I don't think so. They won't invest a fraction of that in the welfare of the American people, so the notion that this is one huge foreign aid program simply doesn't wash.

OK then, let's talk about it in terms of self-interest -- not the interests of the Bushies & neocons -- the true interests of the American people.

In terms of national security, this war is a fiasco. We diverted vital resources from the pursuit of al Qaeda in Afghanistan (remember 9/11?), and now they're resurgent along with the Taliban. We're mired in two very costly and bloody nation-building operations, with no guarantee that any government we install will long survive our departure (if we ever depart). Our treasury is being drained, our military is stretched precariously thin, our actions are recruiting more terrorists than we're killing, and most of the world now regards us as a rogue nation.
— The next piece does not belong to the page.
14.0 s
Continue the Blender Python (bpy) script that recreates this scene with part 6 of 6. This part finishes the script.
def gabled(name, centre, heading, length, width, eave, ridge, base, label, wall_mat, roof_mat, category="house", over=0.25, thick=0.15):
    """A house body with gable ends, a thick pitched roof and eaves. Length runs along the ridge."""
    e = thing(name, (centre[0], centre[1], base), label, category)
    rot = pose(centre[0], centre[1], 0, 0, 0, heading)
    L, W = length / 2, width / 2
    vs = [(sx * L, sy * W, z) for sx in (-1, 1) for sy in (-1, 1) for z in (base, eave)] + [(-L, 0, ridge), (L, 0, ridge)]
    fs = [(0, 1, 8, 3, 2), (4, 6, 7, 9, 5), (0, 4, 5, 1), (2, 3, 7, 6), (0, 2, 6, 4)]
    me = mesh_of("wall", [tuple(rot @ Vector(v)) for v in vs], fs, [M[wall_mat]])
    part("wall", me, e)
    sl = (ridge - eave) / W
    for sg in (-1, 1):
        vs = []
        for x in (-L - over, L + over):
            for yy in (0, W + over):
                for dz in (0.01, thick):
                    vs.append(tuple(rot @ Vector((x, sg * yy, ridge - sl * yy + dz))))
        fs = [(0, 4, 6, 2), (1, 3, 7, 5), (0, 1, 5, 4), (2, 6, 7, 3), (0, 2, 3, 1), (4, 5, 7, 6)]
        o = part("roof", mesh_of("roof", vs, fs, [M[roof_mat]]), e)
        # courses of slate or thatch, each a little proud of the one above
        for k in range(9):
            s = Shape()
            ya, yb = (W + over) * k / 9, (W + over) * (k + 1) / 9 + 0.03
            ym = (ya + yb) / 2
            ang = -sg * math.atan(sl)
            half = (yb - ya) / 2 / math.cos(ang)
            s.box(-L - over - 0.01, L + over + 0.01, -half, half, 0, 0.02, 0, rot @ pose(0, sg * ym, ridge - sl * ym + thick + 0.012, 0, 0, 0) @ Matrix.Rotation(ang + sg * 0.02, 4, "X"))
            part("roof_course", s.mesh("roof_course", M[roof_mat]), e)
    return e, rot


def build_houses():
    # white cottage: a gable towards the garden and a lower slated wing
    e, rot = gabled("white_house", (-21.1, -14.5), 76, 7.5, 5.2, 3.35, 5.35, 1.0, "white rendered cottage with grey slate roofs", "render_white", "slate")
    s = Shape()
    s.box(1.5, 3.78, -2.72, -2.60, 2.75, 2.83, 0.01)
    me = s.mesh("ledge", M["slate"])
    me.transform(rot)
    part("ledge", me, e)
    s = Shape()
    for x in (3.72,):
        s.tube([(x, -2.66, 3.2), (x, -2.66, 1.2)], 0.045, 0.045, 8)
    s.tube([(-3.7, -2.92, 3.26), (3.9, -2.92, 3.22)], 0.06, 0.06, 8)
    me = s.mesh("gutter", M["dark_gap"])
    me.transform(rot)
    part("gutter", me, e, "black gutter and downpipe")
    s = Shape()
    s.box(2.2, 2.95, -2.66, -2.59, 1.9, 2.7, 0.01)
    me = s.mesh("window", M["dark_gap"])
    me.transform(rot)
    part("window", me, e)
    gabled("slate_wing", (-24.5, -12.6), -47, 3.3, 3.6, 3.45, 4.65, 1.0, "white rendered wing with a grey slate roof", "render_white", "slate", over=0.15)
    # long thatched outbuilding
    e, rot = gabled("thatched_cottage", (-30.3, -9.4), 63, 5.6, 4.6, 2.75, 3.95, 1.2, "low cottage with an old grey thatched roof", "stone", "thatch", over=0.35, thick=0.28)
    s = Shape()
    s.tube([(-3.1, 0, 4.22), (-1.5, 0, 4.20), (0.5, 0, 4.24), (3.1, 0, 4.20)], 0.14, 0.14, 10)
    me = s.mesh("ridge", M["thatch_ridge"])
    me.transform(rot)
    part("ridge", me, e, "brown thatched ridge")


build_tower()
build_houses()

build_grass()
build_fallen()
Will the Iraqi people be better off in the long run? That's hard to say (except for the thousands we killed so far in this war). Right now Iraqis are less safe than during Hussein's rule, with a higher unemployment rate and a devastated infrastructure. Civil war may be looming, and another tyrant could eventually emerge. It would be a mistake to put too much faith into the export of Bush democracy -- it's not a shining example here at home.
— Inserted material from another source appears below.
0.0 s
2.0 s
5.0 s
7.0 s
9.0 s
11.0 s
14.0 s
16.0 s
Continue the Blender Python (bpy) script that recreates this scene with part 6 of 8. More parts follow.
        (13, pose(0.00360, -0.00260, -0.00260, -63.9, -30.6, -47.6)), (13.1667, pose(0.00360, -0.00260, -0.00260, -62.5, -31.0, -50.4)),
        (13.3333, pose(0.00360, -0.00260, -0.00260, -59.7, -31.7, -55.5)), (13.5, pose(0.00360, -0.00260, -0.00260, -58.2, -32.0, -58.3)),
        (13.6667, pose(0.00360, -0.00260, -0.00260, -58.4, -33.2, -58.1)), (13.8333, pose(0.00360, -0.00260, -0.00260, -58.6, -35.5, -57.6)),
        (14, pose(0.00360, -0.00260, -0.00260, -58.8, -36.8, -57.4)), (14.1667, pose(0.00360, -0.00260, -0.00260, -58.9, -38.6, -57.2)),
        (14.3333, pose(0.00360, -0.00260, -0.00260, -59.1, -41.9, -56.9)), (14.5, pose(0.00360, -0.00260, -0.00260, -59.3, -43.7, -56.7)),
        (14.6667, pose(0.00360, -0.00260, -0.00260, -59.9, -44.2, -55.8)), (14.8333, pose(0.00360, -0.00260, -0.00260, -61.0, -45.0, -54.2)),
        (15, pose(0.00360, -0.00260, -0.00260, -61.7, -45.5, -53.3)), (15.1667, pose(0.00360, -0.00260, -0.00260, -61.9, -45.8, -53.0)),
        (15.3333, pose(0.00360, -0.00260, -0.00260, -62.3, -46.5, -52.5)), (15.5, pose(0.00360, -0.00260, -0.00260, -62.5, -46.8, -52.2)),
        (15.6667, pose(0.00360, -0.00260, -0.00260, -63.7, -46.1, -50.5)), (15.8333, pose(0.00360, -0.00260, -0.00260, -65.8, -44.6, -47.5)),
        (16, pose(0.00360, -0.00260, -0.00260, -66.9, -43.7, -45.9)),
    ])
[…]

Who knows -- the Iraqis may have grown tired of sanctions and Saddam and deposed his atrocious regime. If David Kay is to be believed, Hussein was definitely losing his grip. The fact is we just don't know what the future would be in ten years if we hadn't invaded -- nor do we know what's going to happen now.

Call me selfish, but I just don't think the dubious results in Iraq are worth hundreds of $billions and the lives of 500+ young Americans. The Iraqis are so grateful, they're laying wreaths in the roads (or is that bombs?).

To be sure, something had to be done about Iraq. An estimated 500,000 Iraqi children have died as a result of the US/UN-imposed sanctions. But the only viable solution had to be one that was reached and approved by the world community. What the Bush administration did is not widely regarded as a humanitarian intervention, nor is it one.